Political commentators show that the moment for immigration reform is upon us—Americans support it.  Democrats promised it.  And Republicans need it.

  • Ronald Brownstein, Editorial Director at National Journal, writes: “GOP reformers convincingly argue that the party is better off embracing reform that would at least ‘take the issue off the table’ and allow Republicans to engage Hispanics on other fronts…Immigration reform probably wouldn’t be sufficient to significantly improve the GOP’s standing with Hispanics. But it’s a necessary first step. And every journey begins with that.”
  • On Morning Joe, former aide to Republican President George W, Bush, Mark McKinnon said that the looming demographic cliff is finally leading Republicans to engage on this issue: “I’m very encouraged about the prospects for immigration reform.  I think one of the good things about Republicans losing is it’s forcing them to the table on immigration reform.”

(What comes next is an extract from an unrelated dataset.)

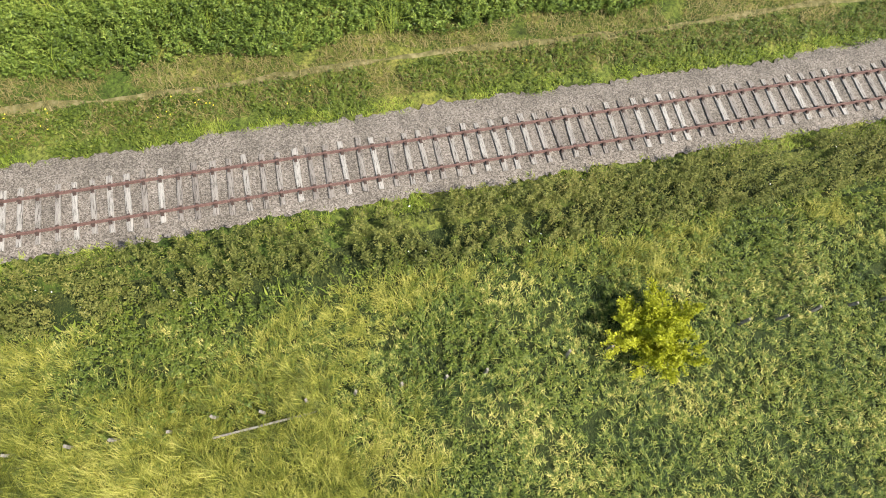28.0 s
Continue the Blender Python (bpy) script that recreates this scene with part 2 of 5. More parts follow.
def tones(stops, small=1.6, large=0.25, island=0.32, per_thing=0.15, broad=1.0, close=0.9, cell=0.0):
    """Colour varied leaf by leaf, thing by thing and over the ground."""
    def colour(N, pos):
        g = N("ShaderNodeNewGeometry").outputs["Random Per Island"]
        o = N("ShaderNodeObjectInfo").outputs["Random"]
        a, b = N.noise(pos, small, 3), N.noise(pos, large, 3)
        f = N.math("MULTIPLY_ADD", N.math("SUBTRACT", g, 0.5), island, 0.5)
        f = N.math("MULTIPLY_ADD", N.math("SUBTRACT", o, 0.5), per_thing * 2, f)
        f = N.math("MULTIPLY_ADD", N.math("SUBTRACT", a, 0.5), close, f)
        f = N.math("MULTIPLY_ADD", N.math("SUBTRACT", b, 0.5), broad, f)
        if cell:
            flat = N("ShaderNodeMapping", (0, pos), i_Scale=(1, 1, 0)).outputs[0]
            kind = N("ShaderNodeTexVoronoi", (0, flat), i_Scale=0.12).outputs["Color"]
            f = N.math("MULTIPLY_ADD", N.math("SUBTRACT", N("ShaderNodeSeparateColor", (0, kind)).outputs[0], 0.5), cell, f)
        return N.ramp(f, stops)
    return colour


def plain(stops, scale, detail=6):
    return lambda N, pos: N.ramp(N.noise(pos, scale, detail, 0.62), stops)


LEAF_OAK = material("oak_leaf", tones([(0.1, (0.020, 0.031, 0.006)), (0.5, (0.055, 0.078, 0.013)), (0.95, (0.118, 0.149, 0.023))], broad=0.6, cell=0.4), 0.5, thin=0.12)
LEAF_OAK_NEAR = material("riverside_oak_leaf", tones([(0.1, (0.034, 0.051, 0.009)), (0.5, (0.085, 0.120, 0.021)), (0.95, (0.184, 0.225, 0.040))], broad=0.6), 0.5, thin=0.14)
LEAF_DARK = material("dark_leaf", tones([(0.1, (0.006, 0.010, 0.003)), (0.5, (0.020, 0.031, 0.006)), (0.95, (0.060, 0.079, 0.014))], island=0.42, broad=0.6, cell=0.45), 0.5, thin=0.06)
LEAF_WILLOW = material("willow_leaf", tones([(0.1, (0.108, 0.125, 0.055)), (0.5, (0.242, 0.266, 0.131)), (0.95, (0.446, 0.457, 0.249))], island=0.30, broad=0.5, close=0.5, per_thing=0.25), 0.55, thin=0.28)
LEAF_WILLOW_PALE = material("pale_willow_leaf", tones([(0.1, (0.157, 0.165, 0.069)), (0.5, (0.353, 0.348, 0.168)), (0.95, (0.547, 0.522, 0.295))], island=0.16, broad=0.5, close=0.5), 0.55, thin=0.3)
LEAF_OLIVE = material("olive_willow_leaf", tones([(0.1, (0.083, 0.094, 0.026)), (0.5, (0.215, 0.223, 0.072)), (0.95, (0.403, 0.402, 0.153))], island=0.30, broad=0.6, close=0.6, per_thing=0.25), 0.55, thin=0.28)
LEAF_POPLAR = material("poplar_leaf", tones([(0.1, (0.070, 0.091, 0.013)), (0.5, (0.173, 0.203, 0.030)), (0.95, (0.346, 0.364, 0.062))], broad=0.5, close=0.6), 0.45, thin=0.15)
LEAF_LIME = material("lime_leaf", tones([(0.1, (0.077, 0.107, 0.012)), (0.5, (0.180, 0.216, 0.024)), (0.95, (0.336, 0.353, 0.046))], broad=0.6), 0.5, thin=0.3)
LEAF_SPRING = material("fresh_leaf", tones([(0.1, (0.040, 0.052, 0.008)), (0.5, (0.097, 0.119, 0.017)), (0.95, (0.192, 0.209, 0.031))], broad=0.6, cell=0.4), 0.5, thin=0.14)
GREY_TWIG = material("grey_twig", tones([(0.1, (0.156, 0.137, 0.093)), (0.5, (0.300, 0.268, 0.191)), (0.95, (0.480, 0.437, 0.316))], 1.2, 0.2, 0.4), 0.85)
LEAF_YELLOW = material("yellow_leaf", tones([(0.1, (0.215, 0.231, 0.012)), (0.5, (0.402, 0.410, 0.025)), (0.95, (0.642, 0.614, 0.059))], 5), 0.55, thin=0.3)
LEAF_BROWN = material("brown_leaf", tones([(0.1, (0.065, 0.070, 0.020)), (0.5, (0.148, 0.157, 0.046)), (0.95, (0.254, 0.265, 0.089))]), 0.7, thin=0.2)
LEAF_HILL = material("hill_leaf", tones([(0.1, (0.012, 0.020, 0.009)), (0.5, (0.036, 0.054, 0.018)), (0.95, (0.090, 0.120, 0.036))], 0.9, 0.05, 0.22, 0.15, 0.5, 0.6, cell=0.6), 0.6, thin=0.08)
# Far leaf, paler and bluer: some aerial haze is mixed into its colour.
LEAF_FAR_HAZE = material("far_leaf_haze", tones([(0.1, (0.028, 0.045, 0.038)), (0.5, (0.061, 0.091, 0.070)), (0.95, (0.115, 0.148, 0.104))], 0.2, 0.02), 0.7, thin=0.1)
BARK = material("bark", plain([(0.3, (0.045, 0.035, 0.025)), (0.7, (0.15, 0.125, 0.10))], 6), 0.9, 0.6, 12)
DEAD_WOOD = material("dead_wood", plain([(0.3, (0.204, 0.167, 0.102)), (0.5, (0.361, 0.312, 0.211)), (0.75, (0.470, 0.426, 0.313))], 5), 0.85, 0.4, 18)
MOSS = material("mossy_wood", plain([(0.3, (0.160, 0.152, 0.027)), (0.7, (0.288, 0.264, 0.054))], 8), 0.9, 0.4, 18)
MEADOW_FAR = material("far_meadow_blade", tones([(0.0, (0.083, 0.117, 0.012)), (0.4, (0.167, 0.226, 0.026)), (0.7, (0.261, 0.308, 0.047)), (1.0, (0.399, 0.398, 0.095))], 0.9, 0.09, 0.45, 0.15, 0.45), 0.7, thin=0.25)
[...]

  • In a post entitled, “Why the GOP needs Jeb — right now,” Chris Cillizza of the Washington Post writes: “There is no more pressing electoral problem for Republicans than the party’s seeming inability to make any real inroads in the Hispanic community. Republicans have to show that they are more than the party of self-deportation and border fences, and the best way to do that is to show up in Hispanic communities with GOP politicians who get that. Bush won nearly half of the Hispanic vote in his 1998 reelection governor, a rare instance of a Republican showing strength in that community. Imagine Bush, Marco Rubio, Susana Martinez and Brian Sandoval doing a series of immigration events in Latino-areas around the country. It would draw huge amounts of press attention and maybe, just maybe, convince some Latino voters to give Republicans a second look.”

And at the state level, a new sentiment on immigration reform is emerging that is directly at odds with the “papers, please” approach from the recent past.

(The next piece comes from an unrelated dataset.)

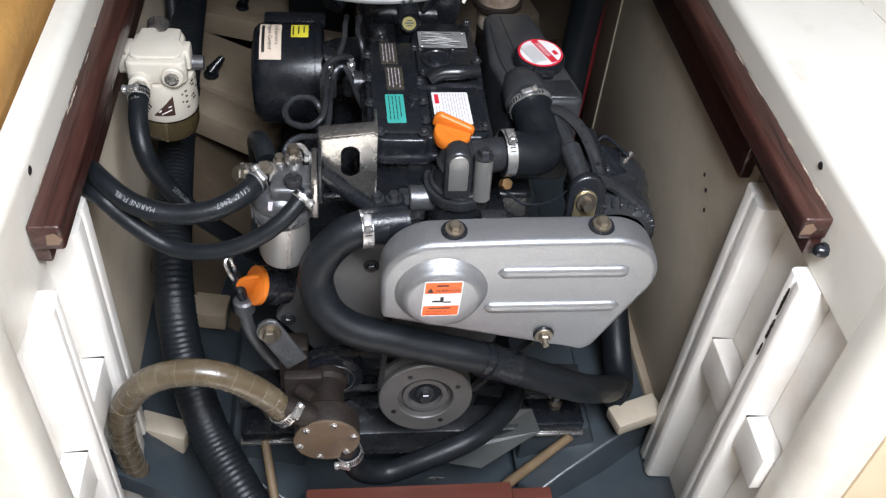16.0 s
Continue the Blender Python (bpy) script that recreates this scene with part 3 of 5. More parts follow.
for nm, a in (("ceiling_cabin_forward", (-1.3, 1.3, -2.4, -1.5)), ("ceiling_cabin_port", (-1.3, -0.4, -1.5, 0.16)), ("ceiling_cabin_starboard", (0.65, 1.3, -1.5, 0.16))):
    tagged(mesh_object(nm, box(*a, 2.1, 2.14, 0), LINING), "unseen brown cabin headlining round the hatch", "ceiling", kind="structure")
# red-brown sole board edge low in front of the engine
solid("sole_board", box(-0.165, 0.12, -0.30, -0.09, 0.192, 0.217, 0.003), SOLE, "red-brown mahogany sole board in front of the engine", "floor board")
solid("sole_board", box(0.121, 0.178, -0.30, -0.095, 0.184, 0.208, 0.003), SOLE, "narrow red-brown mahogany sole board", "floor board")
solid("sole_bearer", box(-0.15, 0.17, -0.20, -0.16, -0.02, 0.1838, 0.002), BILGE, "grey bearer beneath the sole boards", "bearer")
solid("wooden_stick", rod((0.150, 0.020, 0.016), (0.250, 0.047, 0.116), 0.0090, 10, 0.007), RAWWOOD, "weathered bare wooden stick leaning on the engine bed", "stick")
solid("wooden_stick", rod((-0.235, 0.06, 0.125), (-0.19, -0.16, 0.02), 0.007, 10), RAWWOOD, "thin bare wooden stick leaning on the engine bed", "stick")


# ---- the engine ----
eng = thing("diesel_engine", "dark grey marine diesel engine on four feet in the engine space", "engine")
X, Y, Z = Vector((1, 0, 0)), Vector((0, 1, 0)), Vector((0, 0, 1))

# crankcase, head and sump
part("crankcase", box(-0.125, 0.115, 0.095, 0.56, 0.20, 0.50, 0.012, 3), ENGINE, eng)
part("cylinder_head", box(-0.070, 0.085, 0.145, 0.45, 0.495, 0.622, 0.008, 2), ENGINE, eng)
part("sump", prism([(-0.12, 0.20), (0.12, 0.20), (0.095, 0.085), (-0.095, 0.085)], (0, 0.11, 0), X, Z, (0, 0.42, 0), 0.012, 2), ENGINE, eng)
part("flywheel_housing", lathe([(0.12, 0), (0.165, 0.02), (0.17, 0.07), (0.15, 0.09)], (0, 0.55, 0.33), Y, 40), ENGINE, eng)
part("gearbox", prism([(-0.07, 0.64), (0.085, 0.64), (0.095, 0.70), (0.06, 0.86), (-0.05, 0.86), (-0.085, 0.70)], (0, 0, 0.22), X, Y, (0, 0, 0.315), 0.025, 4), ENGINE, eng, "worn mid-grey gearbox housing")
part("shift_arm", rod((0.03, 0.64, 0.53), (0.055, 0.655, 0.575), 0.006, 8), ENGINE, eng)
for i in range(6):
    part("casting_rib", box(-0.130, -0.1255, 0.13 + 0.07 * i, 0.142 + 0.07 * i, 0.24, 0.47, 0.001), ENGINE, eng)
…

  • Arizona: A new coalition of national and local leaders in Arizona, called the “Real Arizona Coalition,” introduced a new immigration reform framework this week, specifically designed to target enforcement-only legislation, like S.B 1070.  According to the Arizona Republic: “Dubbed the Solution to Federal Immigration Reform, or SANE, the plan calls for continuing to strengthen border security and focus on immigration enforcement but also letting illegal immigrants earn legal status and revamping the nation’s visa system so immigrants can come legally to fill labor demands.”
  • North Carolina: The Charlotte Observer reports that a special state House panel on immigration was brought to a quick close yesterday without providing any major legislative direction, instead recommending that lawmakers enact a resolution in the next session “urging the state’s congressional delegation to revise federal immigration laws and enforce security along its borders.  The Observer states that the fact that the panel did not take matters into its own hands by recommending state-level legislation shows that they are “reticent to follow the lead of other states by cracking down on illegal immigrants.”
  • Wisconsin: Similarly, Wisconsin’s Republican Governor Scott Walker walked back from his previous pro-SB 1070 stances and told reporters that an immigration law “would be a huge distraction for us in the state…  I don’t think that falls into one of those priorities, so I would certainly hope that the legislature didn’t spend time focusing on that, instead focused on the economy.”